Burn it Down! Is about another kind of feminism. It is a feminism that rejects capitalism and its sexist core. It is also a feminism that transcends the conventional and assumes nothing is as it was before. The manifestos range in time from Sojourner Truth’s “I Am as Strong as Any Man” published in 1851 to the 2018 Susan Stenson tract titled “Occupy Menstruation.” From Valerie Solanos 1967 SCUM Manifesto to Bikini Kill’s Riot Grrl Manifesto of 1991. However, the bulk of the entries are from the period known historically as the second wave of feminism, which ran from the mid-1960s through the 1970s. It is that period which brought issues of race and non-heterosexuality into a discussion which to that point had been one focused mostly on the lives of white-skinned bourgeois western women. The numerous manifestos, poems, and rants from that period in this book address each and every one of these permutations from a multitude of vantage points—every single one of them radical and some revolutionary. This latter aspect can be attributed to the spawning grounds for this second wave of feminism—the New Left and the counterculture. While both of these movements were certainly male-dominated and heterosexist, it was the first stirrings of liberation and the consequent frustrations they provided to women that caused them to take a closer look at their situation.

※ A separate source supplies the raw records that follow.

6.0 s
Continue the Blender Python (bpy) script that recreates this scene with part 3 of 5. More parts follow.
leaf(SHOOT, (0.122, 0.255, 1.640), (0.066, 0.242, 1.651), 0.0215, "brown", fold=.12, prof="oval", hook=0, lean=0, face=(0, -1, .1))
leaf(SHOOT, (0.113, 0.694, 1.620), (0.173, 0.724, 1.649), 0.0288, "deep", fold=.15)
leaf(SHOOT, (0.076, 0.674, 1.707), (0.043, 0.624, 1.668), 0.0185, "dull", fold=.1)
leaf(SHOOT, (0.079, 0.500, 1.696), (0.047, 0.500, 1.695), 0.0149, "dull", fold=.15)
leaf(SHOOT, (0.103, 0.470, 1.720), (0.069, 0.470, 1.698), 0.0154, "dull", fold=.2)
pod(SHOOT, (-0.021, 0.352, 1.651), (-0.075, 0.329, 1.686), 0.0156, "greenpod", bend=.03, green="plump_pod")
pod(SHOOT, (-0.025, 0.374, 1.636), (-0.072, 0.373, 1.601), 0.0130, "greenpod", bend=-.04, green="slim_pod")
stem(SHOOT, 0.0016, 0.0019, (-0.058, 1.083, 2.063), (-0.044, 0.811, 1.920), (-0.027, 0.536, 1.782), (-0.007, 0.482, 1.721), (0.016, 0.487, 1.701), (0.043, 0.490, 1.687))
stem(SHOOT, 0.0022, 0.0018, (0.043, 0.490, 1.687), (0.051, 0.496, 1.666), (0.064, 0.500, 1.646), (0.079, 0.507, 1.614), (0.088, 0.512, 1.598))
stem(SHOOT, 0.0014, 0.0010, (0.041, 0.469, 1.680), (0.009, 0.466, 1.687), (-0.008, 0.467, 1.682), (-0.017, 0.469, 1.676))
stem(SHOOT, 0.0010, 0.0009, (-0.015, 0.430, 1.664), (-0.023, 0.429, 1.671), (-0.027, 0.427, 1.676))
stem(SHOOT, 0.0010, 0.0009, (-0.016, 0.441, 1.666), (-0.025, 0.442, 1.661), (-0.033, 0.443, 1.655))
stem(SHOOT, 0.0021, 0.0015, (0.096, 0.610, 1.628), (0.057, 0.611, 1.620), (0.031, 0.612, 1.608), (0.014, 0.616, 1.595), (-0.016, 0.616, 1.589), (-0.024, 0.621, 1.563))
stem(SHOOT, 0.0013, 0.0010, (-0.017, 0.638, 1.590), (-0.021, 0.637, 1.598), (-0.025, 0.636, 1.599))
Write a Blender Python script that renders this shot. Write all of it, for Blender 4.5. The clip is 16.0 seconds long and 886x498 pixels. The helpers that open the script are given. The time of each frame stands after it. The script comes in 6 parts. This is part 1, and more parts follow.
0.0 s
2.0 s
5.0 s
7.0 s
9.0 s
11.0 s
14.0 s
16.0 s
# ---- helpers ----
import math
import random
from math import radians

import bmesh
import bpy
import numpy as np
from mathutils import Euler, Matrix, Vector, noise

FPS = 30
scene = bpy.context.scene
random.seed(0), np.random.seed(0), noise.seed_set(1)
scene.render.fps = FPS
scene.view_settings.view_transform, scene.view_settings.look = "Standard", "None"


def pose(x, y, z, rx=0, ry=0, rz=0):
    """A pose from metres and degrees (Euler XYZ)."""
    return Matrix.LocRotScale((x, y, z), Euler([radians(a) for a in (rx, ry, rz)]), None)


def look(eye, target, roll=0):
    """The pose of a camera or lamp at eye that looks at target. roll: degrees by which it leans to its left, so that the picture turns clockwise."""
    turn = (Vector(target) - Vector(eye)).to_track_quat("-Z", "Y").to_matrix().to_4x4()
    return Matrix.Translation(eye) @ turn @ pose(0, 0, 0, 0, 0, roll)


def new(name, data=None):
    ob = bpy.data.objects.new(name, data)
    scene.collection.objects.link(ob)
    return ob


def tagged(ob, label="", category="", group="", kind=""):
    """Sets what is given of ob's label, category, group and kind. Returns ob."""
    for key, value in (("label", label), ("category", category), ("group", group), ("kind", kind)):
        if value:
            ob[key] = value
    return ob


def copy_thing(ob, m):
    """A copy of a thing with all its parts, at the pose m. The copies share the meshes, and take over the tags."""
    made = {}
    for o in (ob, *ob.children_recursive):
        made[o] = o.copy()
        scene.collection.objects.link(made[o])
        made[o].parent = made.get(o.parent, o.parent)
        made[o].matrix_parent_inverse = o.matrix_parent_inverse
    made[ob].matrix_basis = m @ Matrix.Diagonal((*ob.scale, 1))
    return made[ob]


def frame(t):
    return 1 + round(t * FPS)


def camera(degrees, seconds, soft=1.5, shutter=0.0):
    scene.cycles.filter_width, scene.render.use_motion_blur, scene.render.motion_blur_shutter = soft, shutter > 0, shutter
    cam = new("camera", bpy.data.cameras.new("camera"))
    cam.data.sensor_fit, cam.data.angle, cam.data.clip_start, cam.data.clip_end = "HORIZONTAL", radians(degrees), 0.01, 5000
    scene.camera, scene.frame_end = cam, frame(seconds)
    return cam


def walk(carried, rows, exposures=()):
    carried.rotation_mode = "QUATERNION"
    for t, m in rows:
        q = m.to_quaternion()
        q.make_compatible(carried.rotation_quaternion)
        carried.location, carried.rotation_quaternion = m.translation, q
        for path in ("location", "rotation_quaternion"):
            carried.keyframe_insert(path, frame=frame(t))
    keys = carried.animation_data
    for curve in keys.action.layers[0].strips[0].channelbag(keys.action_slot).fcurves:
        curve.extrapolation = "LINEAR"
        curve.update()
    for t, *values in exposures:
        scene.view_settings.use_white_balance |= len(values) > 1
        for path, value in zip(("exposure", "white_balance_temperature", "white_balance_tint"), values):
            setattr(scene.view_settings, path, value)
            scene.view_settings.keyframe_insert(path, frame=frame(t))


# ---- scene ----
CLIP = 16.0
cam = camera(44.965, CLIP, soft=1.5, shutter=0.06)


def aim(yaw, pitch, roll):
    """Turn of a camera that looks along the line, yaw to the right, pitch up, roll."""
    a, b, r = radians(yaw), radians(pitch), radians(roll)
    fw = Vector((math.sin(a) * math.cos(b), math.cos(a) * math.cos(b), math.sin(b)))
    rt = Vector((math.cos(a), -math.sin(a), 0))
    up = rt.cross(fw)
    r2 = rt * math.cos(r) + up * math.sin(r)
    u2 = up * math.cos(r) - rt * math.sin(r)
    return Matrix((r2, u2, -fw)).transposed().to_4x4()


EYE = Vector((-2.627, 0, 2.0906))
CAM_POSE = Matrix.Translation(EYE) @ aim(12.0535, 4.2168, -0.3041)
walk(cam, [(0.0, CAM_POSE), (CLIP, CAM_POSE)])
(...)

As I read this text, bouncing from one manifesto to the other, I was struck by at least two phenomena. One thing that struck me was how familiar I was with many of the texts. I would argue that this familiarity is proof of the influence they had on those of us in the aforementioned movements (especially the Left). The other phenomena that hit me was how little some things have changed. Women are still fighting for equal pay and the right to choose their own destinies. Non-white immigrant women are still near the bottom of the economic and social order in the United States. Most Black women are right there with them. And most white middle-class women are still seeing their fight for equality as one that involves them competing with white men for the right to exploit and oppress those whose class and skin tone they do not share.
There are newer expressions of feminism printed in this text, too. Like the earlier manifestos, they are radical; anti-capitalist, anti-gender discrimination, and calling for a new social and sexual order. Also like the earlier submissions, some focus on capitalism and its well-documented shortcomings while others point their pen at sexuality and its meanings in the twenty-first century. This text is important historically and as a handbook for understanding and organizing today. Fahs has put together a collection that runs from the immediate and practical to the futuristic and abstract. In doing so, she reminds us that radical feminism is both utopian vision and practical argument.